* start Data to process *

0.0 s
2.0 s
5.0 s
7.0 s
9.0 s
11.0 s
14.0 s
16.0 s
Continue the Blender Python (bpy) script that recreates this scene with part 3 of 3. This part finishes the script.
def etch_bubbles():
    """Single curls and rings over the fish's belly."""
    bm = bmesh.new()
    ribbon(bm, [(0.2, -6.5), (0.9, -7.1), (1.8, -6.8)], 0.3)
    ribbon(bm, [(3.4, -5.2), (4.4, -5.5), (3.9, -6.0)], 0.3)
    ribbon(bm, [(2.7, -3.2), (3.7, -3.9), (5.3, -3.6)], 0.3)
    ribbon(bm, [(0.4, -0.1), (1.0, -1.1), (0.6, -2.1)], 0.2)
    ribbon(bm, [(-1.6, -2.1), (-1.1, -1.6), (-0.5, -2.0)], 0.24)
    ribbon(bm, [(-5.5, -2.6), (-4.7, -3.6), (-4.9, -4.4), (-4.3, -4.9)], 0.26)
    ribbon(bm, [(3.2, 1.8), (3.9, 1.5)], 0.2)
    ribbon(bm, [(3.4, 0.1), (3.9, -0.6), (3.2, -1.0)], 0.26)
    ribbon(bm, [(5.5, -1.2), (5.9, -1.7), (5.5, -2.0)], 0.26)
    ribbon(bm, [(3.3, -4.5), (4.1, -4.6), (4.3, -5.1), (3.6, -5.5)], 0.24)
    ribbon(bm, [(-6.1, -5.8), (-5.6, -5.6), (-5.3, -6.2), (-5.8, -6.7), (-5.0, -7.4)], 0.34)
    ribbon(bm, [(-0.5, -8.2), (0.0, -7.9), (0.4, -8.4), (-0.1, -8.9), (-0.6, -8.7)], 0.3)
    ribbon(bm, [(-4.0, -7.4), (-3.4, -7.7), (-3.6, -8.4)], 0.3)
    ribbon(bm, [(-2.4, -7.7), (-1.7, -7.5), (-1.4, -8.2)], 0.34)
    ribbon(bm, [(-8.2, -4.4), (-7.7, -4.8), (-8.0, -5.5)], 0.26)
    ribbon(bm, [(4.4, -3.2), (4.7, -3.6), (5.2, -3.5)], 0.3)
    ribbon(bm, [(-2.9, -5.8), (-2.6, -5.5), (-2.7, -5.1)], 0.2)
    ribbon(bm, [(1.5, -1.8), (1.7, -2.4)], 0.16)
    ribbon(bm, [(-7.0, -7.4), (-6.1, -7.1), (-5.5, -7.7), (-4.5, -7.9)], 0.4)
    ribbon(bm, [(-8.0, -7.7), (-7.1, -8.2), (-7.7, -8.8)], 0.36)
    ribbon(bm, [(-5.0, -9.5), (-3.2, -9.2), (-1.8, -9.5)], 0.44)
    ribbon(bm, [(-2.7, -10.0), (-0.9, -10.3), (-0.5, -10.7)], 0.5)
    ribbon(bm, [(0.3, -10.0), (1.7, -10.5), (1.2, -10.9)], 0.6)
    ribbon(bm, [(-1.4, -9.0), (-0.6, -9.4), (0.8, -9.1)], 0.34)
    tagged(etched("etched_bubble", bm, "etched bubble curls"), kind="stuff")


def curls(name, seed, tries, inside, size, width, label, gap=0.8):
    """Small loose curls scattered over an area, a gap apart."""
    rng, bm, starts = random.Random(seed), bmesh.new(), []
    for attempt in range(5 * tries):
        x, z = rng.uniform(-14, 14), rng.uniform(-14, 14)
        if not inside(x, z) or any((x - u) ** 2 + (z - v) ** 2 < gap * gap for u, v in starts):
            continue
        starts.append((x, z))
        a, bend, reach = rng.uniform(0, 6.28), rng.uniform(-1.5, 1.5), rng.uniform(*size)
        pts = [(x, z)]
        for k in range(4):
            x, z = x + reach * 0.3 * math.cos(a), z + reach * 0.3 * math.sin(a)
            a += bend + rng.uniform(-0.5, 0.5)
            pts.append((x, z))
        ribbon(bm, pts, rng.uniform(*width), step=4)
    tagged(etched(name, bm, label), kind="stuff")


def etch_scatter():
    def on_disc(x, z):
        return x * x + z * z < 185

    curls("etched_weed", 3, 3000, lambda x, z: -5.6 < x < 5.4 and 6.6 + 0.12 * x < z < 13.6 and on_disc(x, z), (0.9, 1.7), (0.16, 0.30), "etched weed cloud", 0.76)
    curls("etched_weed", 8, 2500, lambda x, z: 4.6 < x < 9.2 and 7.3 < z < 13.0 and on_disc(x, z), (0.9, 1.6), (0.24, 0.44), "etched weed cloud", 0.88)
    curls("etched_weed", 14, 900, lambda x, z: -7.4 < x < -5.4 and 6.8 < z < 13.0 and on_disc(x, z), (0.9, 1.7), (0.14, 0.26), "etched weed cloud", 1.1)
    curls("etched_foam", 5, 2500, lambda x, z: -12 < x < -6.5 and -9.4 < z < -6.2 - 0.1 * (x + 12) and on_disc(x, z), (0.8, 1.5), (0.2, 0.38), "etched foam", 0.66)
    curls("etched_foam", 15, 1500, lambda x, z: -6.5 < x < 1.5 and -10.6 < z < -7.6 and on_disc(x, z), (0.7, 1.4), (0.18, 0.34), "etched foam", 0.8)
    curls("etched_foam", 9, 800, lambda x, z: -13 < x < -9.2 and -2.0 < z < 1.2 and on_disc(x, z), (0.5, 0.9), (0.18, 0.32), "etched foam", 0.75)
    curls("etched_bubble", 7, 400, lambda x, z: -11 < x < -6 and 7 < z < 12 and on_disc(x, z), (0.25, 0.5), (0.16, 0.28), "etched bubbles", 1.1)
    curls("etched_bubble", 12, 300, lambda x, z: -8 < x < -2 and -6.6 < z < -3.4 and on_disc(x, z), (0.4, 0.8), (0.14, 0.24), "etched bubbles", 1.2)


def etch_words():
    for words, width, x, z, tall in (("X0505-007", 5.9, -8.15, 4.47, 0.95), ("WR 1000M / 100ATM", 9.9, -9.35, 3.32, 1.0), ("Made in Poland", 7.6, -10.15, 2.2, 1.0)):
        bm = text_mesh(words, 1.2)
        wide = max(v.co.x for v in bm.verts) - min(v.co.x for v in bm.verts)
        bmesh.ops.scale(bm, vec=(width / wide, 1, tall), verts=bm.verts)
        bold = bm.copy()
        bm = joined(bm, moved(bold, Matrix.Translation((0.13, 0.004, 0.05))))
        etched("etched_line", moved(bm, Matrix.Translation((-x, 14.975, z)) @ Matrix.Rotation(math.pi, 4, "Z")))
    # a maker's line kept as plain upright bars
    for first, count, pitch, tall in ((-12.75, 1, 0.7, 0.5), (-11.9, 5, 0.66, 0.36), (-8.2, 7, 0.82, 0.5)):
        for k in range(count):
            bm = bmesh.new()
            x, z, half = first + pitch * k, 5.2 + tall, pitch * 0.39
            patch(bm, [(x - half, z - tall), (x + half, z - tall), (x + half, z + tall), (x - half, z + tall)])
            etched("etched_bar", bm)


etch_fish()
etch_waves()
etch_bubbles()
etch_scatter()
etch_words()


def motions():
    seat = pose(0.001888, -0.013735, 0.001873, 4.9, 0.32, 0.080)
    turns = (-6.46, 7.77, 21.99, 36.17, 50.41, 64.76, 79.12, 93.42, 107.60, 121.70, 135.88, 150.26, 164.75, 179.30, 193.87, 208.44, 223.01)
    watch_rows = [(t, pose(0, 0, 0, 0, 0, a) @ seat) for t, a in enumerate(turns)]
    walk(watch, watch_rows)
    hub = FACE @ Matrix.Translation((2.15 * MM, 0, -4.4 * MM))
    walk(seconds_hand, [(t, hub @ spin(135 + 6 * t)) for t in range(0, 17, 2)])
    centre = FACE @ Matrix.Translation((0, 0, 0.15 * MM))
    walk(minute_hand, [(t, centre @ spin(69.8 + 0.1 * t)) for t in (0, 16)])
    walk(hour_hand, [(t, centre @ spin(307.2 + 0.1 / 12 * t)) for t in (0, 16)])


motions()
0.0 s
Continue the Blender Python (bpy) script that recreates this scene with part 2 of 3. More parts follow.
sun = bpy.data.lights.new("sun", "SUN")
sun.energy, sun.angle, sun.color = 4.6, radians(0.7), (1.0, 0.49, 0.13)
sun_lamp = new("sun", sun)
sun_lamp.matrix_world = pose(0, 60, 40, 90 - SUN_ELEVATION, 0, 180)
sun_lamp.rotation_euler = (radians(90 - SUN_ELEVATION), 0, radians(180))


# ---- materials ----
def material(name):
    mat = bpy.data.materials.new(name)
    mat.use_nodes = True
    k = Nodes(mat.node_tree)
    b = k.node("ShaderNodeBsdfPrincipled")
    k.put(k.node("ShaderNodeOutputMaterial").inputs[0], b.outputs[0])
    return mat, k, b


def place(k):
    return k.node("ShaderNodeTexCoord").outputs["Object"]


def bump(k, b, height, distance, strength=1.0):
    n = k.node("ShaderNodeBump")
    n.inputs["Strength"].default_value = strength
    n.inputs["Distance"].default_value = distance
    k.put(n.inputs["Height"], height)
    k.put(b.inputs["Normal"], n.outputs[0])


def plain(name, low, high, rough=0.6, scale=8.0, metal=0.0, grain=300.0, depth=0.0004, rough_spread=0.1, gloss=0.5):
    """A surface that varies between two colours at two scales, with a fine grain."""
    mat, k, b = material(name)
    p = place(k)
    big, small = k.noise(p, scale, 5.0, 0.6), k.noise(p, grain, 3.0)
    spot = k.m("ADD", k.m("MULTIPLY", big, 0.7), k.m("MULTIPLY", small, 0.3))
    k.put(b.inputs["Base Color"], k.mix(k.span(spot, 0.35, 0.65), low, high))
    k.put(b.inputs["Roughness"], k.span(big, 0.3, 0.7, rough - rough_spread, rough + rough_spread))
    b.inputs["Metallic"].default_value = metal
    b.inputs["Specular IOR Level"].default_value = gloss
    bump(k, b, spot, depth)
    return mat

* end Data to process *

▶ Task requirements
Transcribe exactly, and only, the lines beginning at the line containing "More parts follow." and ending at the line containing "sun_lamp.rotation_euler = (radians(90", both inclusive.

▶ Output for this task
Continue the Blender Python (bpy) script that recreates this scene with part 2 of 3. More parts follow.
sun = bpy.data.lights.new("sun", "SUN")
sun.energy, sun.angle, sun.color = 4.6, radians(0.7), (1.0, 0.49, 0.13)
sun_lamp = new("sun", sun)
sun_lamp.matrix_world = pose(0, 60, 40, 90 - SUN_ELEVATION, 0, 180)
sun_lamp.rotation_euler = (radians(90 - SUN_ELEVATION), 0, radians(180))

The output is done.